Lawmakers back down from transparency


By Steve Key

The 2011 General Assembly unfortunately has taken a pass on sending Hoosiers a clear message on the importance of transparency in government.

It’s not that most senators and representatives disfavor the concept.

On the contrary, numerous bills require public hearings before government decisions are made, create obligations for public agencies to report money spent or progress made, and require public notice advertisements to give citizens a heads up about actions undertaken or contemplated by their government.

All these things are done under the banner of transparency.

But transparency fails when a public official decides to ignore the law – refusing a rightful record request under the Access to Public Records Act or unlawfully discussing public business behind closed doors despite the Open Door Law.

That’s why it’s such a disappointment that bills designed to give teeth to the state’s public access laws apparently will die this month without a hearing in either the Senate or the House.

It’s particularly galling when similar legislation over the past two years has passed the Senate 49-0 and the House 98-0. In both cases, the effort died for lack of a committee in the other chamber.

S.B. 70, authored by Sen. Sue Landske, R-Cedar Lake, and H.B. 1487, authored by Rep. Kathy Richardson, R-Noblesville, will fall by the wayside.

Organizations that represent elected officials and who have consistently opposed the legislation, such as the Indiana Association of Cities and Towns, Indiana School Boards Association and Association of Indiana Counties, can claim victory for another year.

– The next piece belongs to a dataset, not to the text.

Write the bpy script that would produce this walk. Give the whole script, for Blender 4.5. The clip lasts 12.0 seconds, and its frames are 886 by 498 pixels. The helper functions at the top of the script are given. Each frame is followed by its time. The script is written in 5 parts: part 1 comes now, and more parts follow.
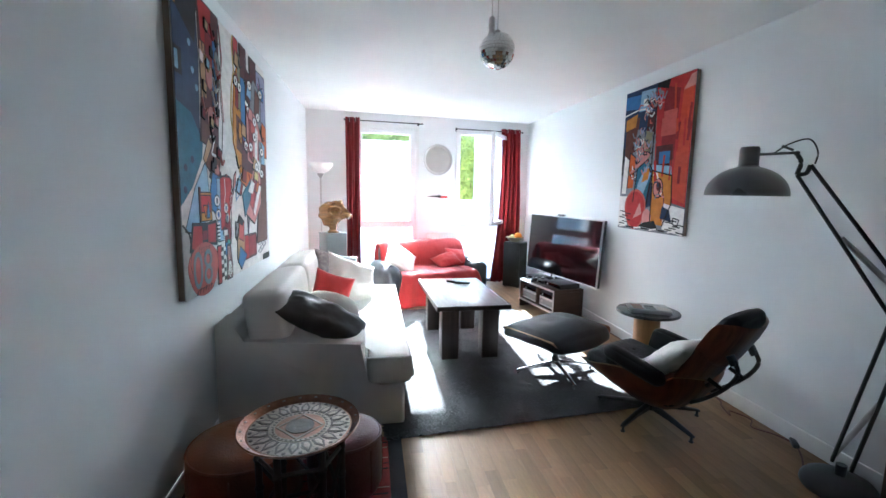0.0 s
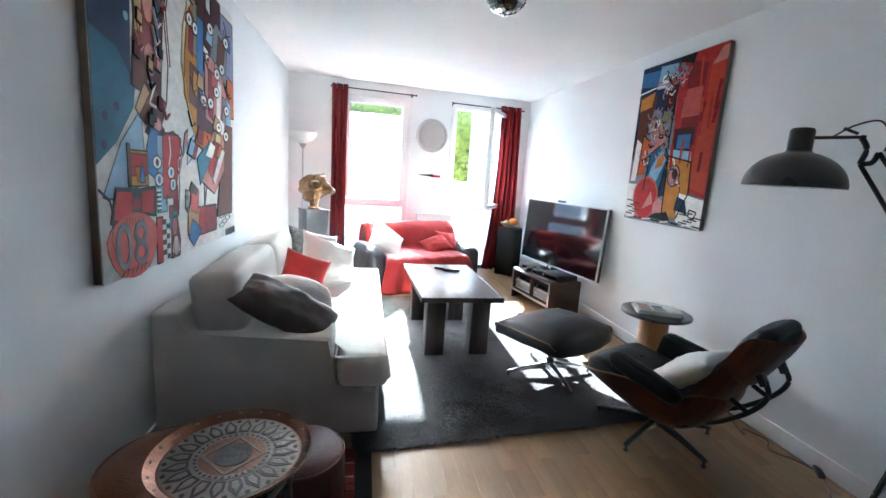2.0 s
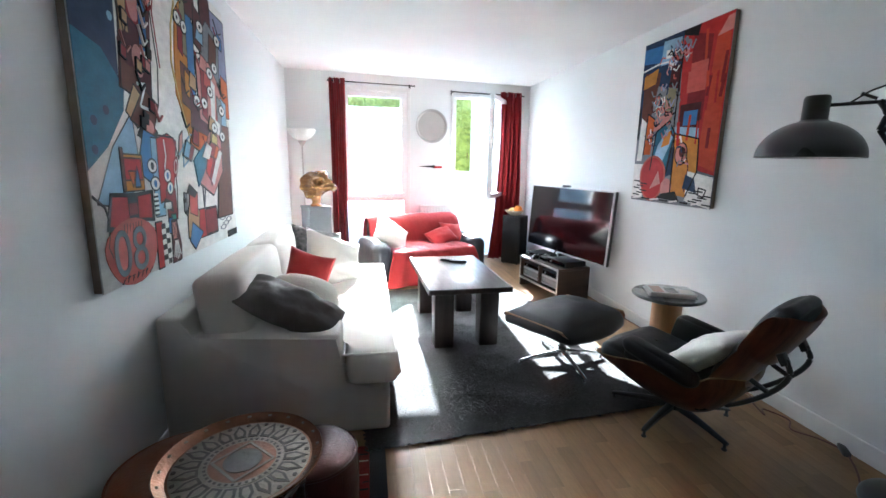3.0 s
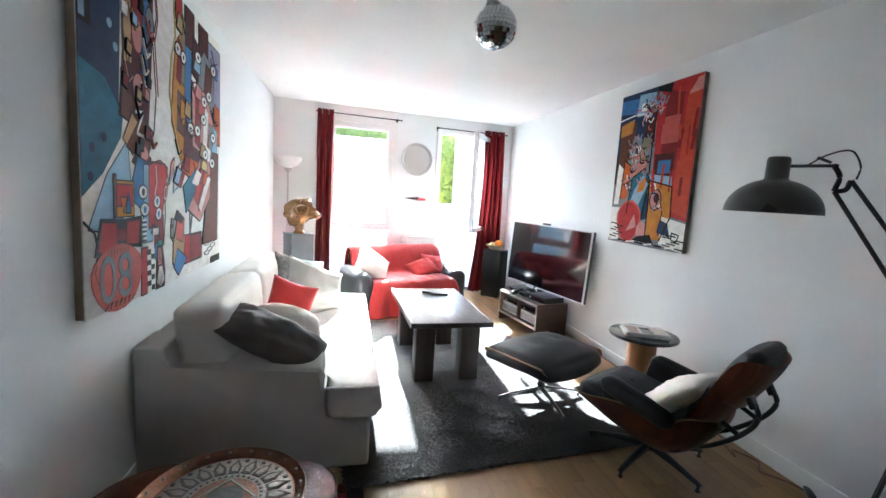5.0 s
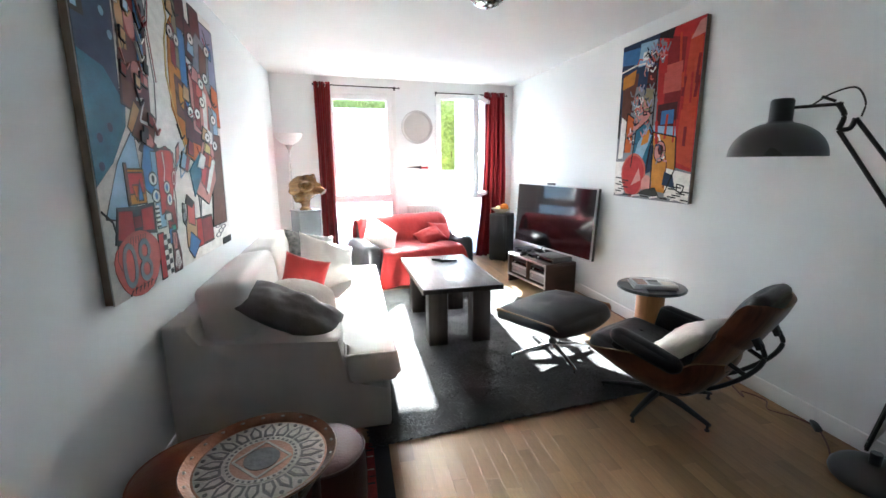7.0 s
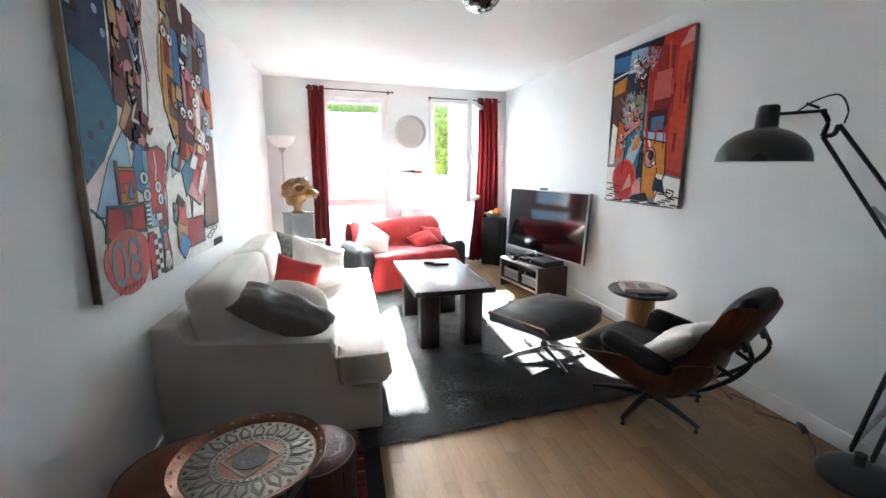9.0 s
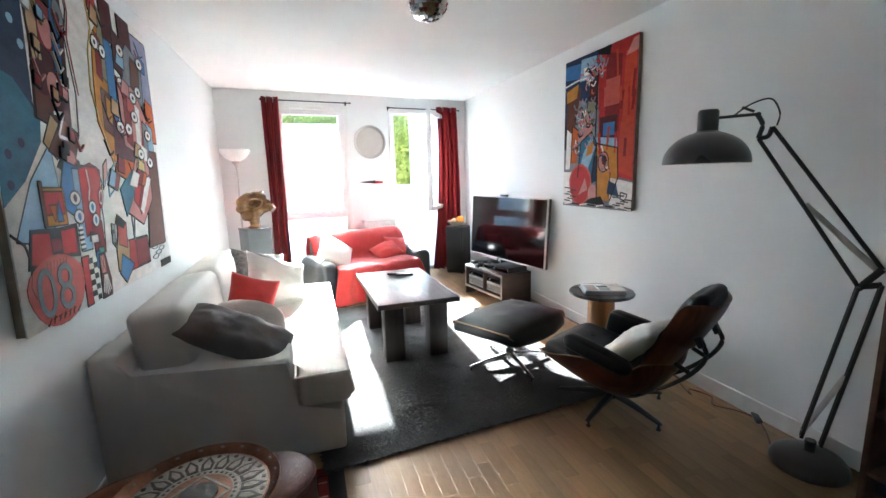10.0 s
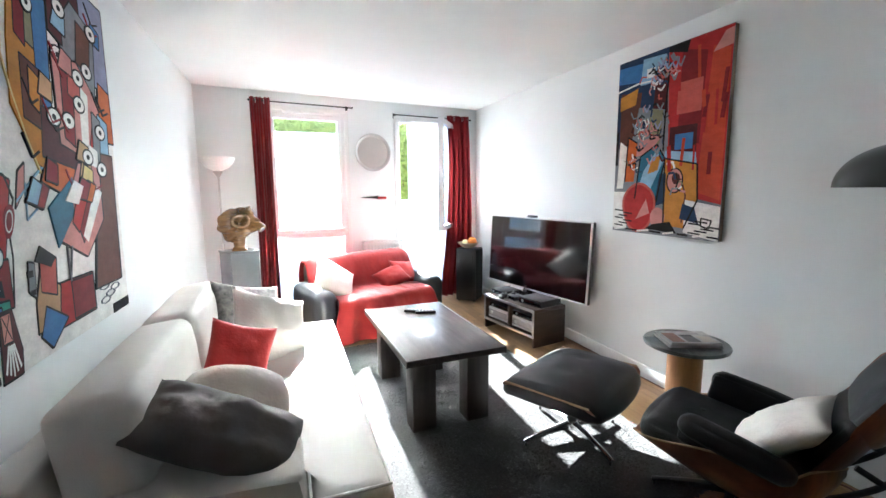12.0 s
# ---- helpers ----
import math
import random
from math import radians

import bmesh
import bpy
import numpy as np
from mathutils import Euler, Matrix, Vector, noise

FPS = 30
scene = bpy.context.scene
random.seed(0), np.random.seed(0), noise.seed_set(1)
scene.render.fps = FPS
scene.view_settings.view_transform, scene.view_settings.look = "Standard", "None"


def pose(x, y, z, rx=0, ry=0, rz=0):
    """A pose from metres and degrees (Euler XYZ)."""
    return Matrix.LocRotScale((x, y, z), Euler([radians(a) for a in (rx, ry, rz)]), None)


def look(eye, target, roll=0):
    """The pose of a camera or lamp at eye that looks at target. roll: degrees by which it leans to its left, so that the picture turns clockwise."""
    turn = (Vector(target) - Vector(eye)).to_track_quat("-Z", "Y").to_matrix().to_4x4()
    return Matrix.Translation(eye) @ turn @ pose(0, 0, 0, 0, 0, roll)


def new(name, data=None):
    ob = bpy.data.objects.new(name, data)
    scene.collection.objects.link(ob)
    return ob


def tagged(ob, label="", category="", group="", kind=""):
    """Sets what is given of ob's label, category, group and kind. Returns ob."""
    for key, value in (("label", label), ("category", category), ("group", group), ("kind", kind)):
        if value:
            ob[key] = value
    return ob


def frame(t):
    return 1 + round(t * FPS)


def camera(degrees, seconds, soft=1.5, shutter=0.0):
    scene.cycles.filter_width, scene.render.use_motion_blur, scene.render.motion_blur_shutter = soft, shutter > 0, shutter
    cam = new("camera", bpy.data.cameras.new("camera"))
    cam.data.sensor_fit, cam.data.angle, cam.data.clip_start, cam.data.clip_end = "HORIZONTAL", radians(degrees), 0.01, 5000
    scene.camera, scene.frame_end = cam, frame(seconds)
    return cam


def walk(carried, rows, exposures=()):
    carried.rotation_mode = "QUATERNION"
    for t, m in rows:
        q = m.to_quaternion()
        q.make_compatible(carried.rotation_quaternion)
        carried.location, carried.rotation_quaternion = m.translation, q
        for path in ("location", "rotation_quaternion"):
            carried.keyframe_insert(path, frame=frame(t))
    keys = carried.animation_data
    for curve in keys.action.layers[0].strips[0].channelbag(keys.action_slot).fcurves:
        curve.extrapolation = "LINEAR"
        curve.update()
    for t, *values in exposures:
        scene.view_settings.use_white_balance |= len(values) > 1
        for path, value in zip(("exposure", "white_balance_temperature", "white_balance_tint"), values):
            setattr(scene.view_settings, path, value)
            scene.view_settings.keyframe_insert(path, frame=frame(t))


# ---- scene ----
cam = camera(91.7, 12.0)
PATH = [
    (0, (0.261, 0.31, 1.389), (0.585, 2.265, 1.121), 1.0),
    (0.5, (0.302, 0.34, 1.379), (0.666, 2.28, 1.057), -0.7),
    (1, (0.283, 0.387, 1.367), (0.846, 2.273, 1.011), 0.8),
    (1.5, (0.285, 0.544, 1.354), (0.79, 2.444, 0.99), 3.7),
    (2, (0.343, 0.676, 1.352), (0.709, 2.611, 1.004), 3.8),
    (2.5, (0.356, 0.735, 1.351), (0.704, 2.666, 0.96), 1.1),
    (3, (0.356, 0.721, 1.343), (0.695, 2.653, 0.955), 0.9),
    (5, (0.302, 0.689, 1.382), (0.742, 2.624, 1.132), 3.5),
    (5.5, (0.316, 0.666, 1.391), (0.802, 2.588, 1.125), 2.1),
    (6, (0.297, 0.677, 1.376), (0.719, 2.571, 0.894), 3.3),
    (6.5, (0.296, 0.663, 1.383), (0.697, 2.574, 0.95), -0.6),
    (8.5, (0.28, 0.637, 1.367), (0.707, 2.556, 0.997), 0.8),
    (9, (0.294, 0.636, 1.364), (0.733, 2.551, 0.99), 0.1),
    (9.5, (0.327, 0.631, 1.359), (0.841, 2.524, 0.966), -0.8),
    (10, (0.344, 0.655, 1.368), (0.93, 2.537, 1.031), -1.5),
    (10.5, (0.263, 0.85, 1.361), (0.786, 2.739, 0.963), -0.8),
    (11, (0.158, 1.061, 1.385), (0.675, 2.957, 1.013), -1.1),
    (11.5, (0.162, 1.255, 1.381), (0.704, 3.159, 1.096), -0.5),
    (12, (0.198, 1.424, 1.394), (0.876, 3.285, 1.12), -0.4),
]
walk(cam, [(t, look(eye, target, roll)) for t, eye, target, roll in PATH], [(0.0, 4.33, 5250, 5), (3.0, 4.26, 5450, 5), (5.5, 4.38, 5650, 5), (9.5, 4.31, 5750, 5), (12.0, 4.24, 5720, 5)])

# ---- world and sun ----
SUN_DIR = Vector((-0.022, -1.0, -0.55)).normalized()
world = bpy.data.worlds.new("sky")
scene.world = world
world.use_nodes = True
wn = world.node_tree.nodes
sky = wn.new("ShaderNodeTexSky")
sky.sky_type = "NISHITA"
sky.sun_disc = False
sky.sun_elevation = math.asin(-SUN_DIR.z)
sky.sun_rotation = math.atan2(-SUN_DIR.x, -SUN_DIR.y)
wn["Background"].inputs[1].default_value = 0.105
world.node_tree.links.new(sky.outputs[0], wn["Background"].inputs[0])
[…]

They don’t want to expose their members to the possibility of personal liability for actions taken contrary to the state’s public access laws.

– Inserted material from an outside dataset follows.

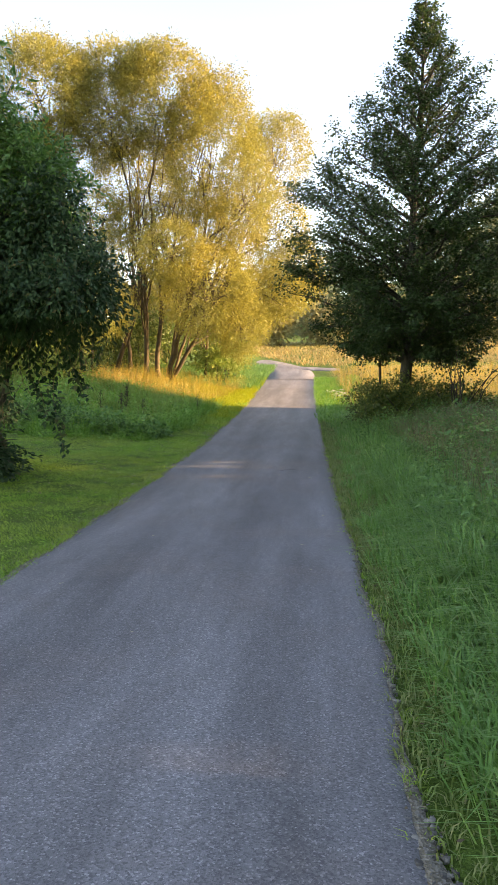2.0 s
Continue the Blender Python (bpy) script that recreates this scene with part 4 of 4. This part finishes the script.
for x, y, size in [(-0.8, 12.12, 0.05), (-0.04, 13.72, 0.06), (-0.56, 13.96, 0.05), (0.1, 14.33, 0.07), (-1.45, 14.82, 0.06), (-0.09, 8.81, 0.05), (-1.54, 9.03, 0.04), (-0.57, 3.42, 0.035), (-0.1, 3.64, 0.04), (-0.03, 7.84, 0.045), (-0.18, 2.54, 0.05), (-0.47, 18.8, 0.06), (0.22, 14.4, 0.06), (0.2, 15.4, 0.07), (0.1, 10.4, 0.05), (0.12, 12.3, 0.05), (-1.1, 6.1, 0.04), (-1.9, 7.2, 0.04)]:
    fallen(x, y, size, rng.uniform(0, 6.28), road_top(x, y))

g, _ = limb((-0.56, 14.45, road_top(-0.5, 14.5) + 0.006), (-0.3, 14.66, road_top(-0.4, 14.6) + 0.008), 0.0018, 0.001, 0, 0.06, 7, 4)
tagged(part("twig", g, M_BARKD), "thin dry twig lying on the asphalt", "twig")

M_LITTER = leaf_material("leaf_litter", [(0.0, (0.09, 0.06, 0.035)), (0.7, (0.2, 0.14, 0.08)), (1.0, (0.36, 0.29, 0.18))], (0.14, 0.1, 0.06), 3.0, 0.1)
# litter along both edges of the lane
x, y = spots(2600, -3.1, 0.7, 2, 34)
k = ((x > road_l(y) - 0.3) & (x < road_l(y) + 0.05)) | ((x > road_r(y) - 0.05) & (x < road_r(y) + 0.22))
x, y = x[k], y[k]
n = len(x)
p = lay(x, y, 0.028)
geo = leaves(p, np.column_stack([rng.normal(size=n), rng.normal(size=n), rng.uniform(-0.1, 0.35, n)]), rng.uniform(0.015, 0.04, n), rng.uniform(0.007, 0.016, n), 0.2, np.array([0, 0, 1.0]))
tagged(part("leaf_litter", geo, M_LITTER), "dry brown leaf litter along the asphalt edges", "leaves", kind="stuff")
x, y = spots(420, -8, -2.5, 4, 19)
n = len(x)
geo = leaves(lay(x, y, 0.04), np.column_stack([rng.normal(size=n), rng.normal(size=n), rng.uniform(-0.1, 0.35, n)]), rng.uniform(0.025, 0.05, n), rng.uniform(0.012, 0.025, n), 0.2, np.array([0, 0, 1.0]))
tagged(part("leaf_litter", geo, M_FALLEN), "scattered dry leaves on the lawn", "leaves", kind="stuff")
x, y = spots(1500, -3.0, 0.6, 1.5, 36)
k = ((x > road_l(y) - 0.16) & (x < road_l(y) + 0.03))
x, y = x[k], y[k]
tagged(part("gravel", stones(x, y, rng.uniform(0.01, 0.035, len(x)), 0.01), M_GRAVEL), "small stones and crumbs along the lawn's edge", "gravel", kind="stuff")

# pale umbels in the sunny verge
x, y = rng.normal(0.95, 0.18, 26), rng.normal(34, 1.2, 26)
M_UMBEL = leaf_material("white_umbels", [(0.0, (0.55, 0.55, 0.48)), (1.0, (0.75, 0.74, 0.68))], (0.6, 0.6, 0.52), 2.0, 0.3)
n = 26 * 14
p = lay(np.repeat(x, 14), np.repeat(y, 14)) + np.column_stack([rng.normal(size=n) * 0.04, rng.normal(size=n) * 0.04, np.repeat(rng.uniform(0.3, 0.5, 26), 14)])
tagged(part("wild_carrot", leaves(p, scatter_dirs(n), 0.026, 0.022), M_UMBEL), "small white flower heads in the verge grass", "flowers", kind="stuff")
tagged(part("flower_stalk", blades(lay(x, y), 0.46, 0.01, 0.1, rng.uniform(0, 6, 26)), M_VERGE), "thin green flower stalks in the verge", "stalks", kind="stuff")

x, y = spots(5200, -2.8, 0.6, 1, 34)
k = (np.abs(x - road_l(y) + 0.03) < 0.07) | (np.abs(x - road_r(y) - 0.03) < 0.05)
k &= wave(x, y, 3.3, 1) + 0.5 * wave(x, y, 11.0, 4) > -0.15
x, y = x[k], y[k]
grass_field("edge_grass", "ragged grass tufts hanging over the asphalt edge", M_LAWN, x, y, 0.06, 0.006, 1.2, 0.05, 12)

x, y = spots(9000, -3.1, -2.2, 3, 26)
k = (x < road_l(y) + 0.01) & (x > road_l(y) - 0.22 - 0.1 * wave(x, y, 5.0, 2)) & (wave(x, y, 2.7, 3) + 0.5 * wave(x, y, 7.0) > -0.4)
x, y = x[k], y[k]
grass_field("dry_fringe", "worn yellowish grass along the asphalt edge", M_TURF, x, y, 0.045, 0.006, 1.3, 0.04, 8)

It’s hard to appreciate a position that protects those who would deny the public’s ability to exercise the fundamental democratic right to hold government accountable.

Sen. Ron Alting, R-Lafayette, doomed S.B. 70 just as he killed similar legislation in 2010.

Last year Alting cited a $4,000 price tag attached to the bill and a Senate leadership decision to hear no bill with a negative fiscal impact as the reason to not conduct a committee hearing.

This year no reason was given – just a voicemail message from his legislative assistant.

Meanwhile, Rep. Phil Hinkle, R-Indianapolis, apologized for a reversal from an earlier commitment to give H.B. 1487 a hearing. He cited a lack of time as his committee worked to beat a deadline to craft bills concerning township government reform and anti-nepotism legislation.

To ease the sting, Hinkle offered to work on the legislation for 2012. Hinkle’s word has been good in the past, and I believe it will be in the future.

The problem in 2011 may be that legislators are hearing complaints from local officials on how bad they are getting beaten up by the General Assembly with various reform measures and property tax caps squeezing local budgets, so adding a civil fine for deliberate violations of the state’s access laws might be perceived as too much.

So for another year, citizens in communities such as Fort Wayne can be fined up to $100 a day for failing to keep their grass cut or up to $2,500 a day for littering.

But if a local official deliberately denies a citizen the opportunity to inspect or receive a public record or attend a public meeting, no consequences exist for the official’s trampling of the democratic process.

Stephen Key is executive director and general counsel of HSPA.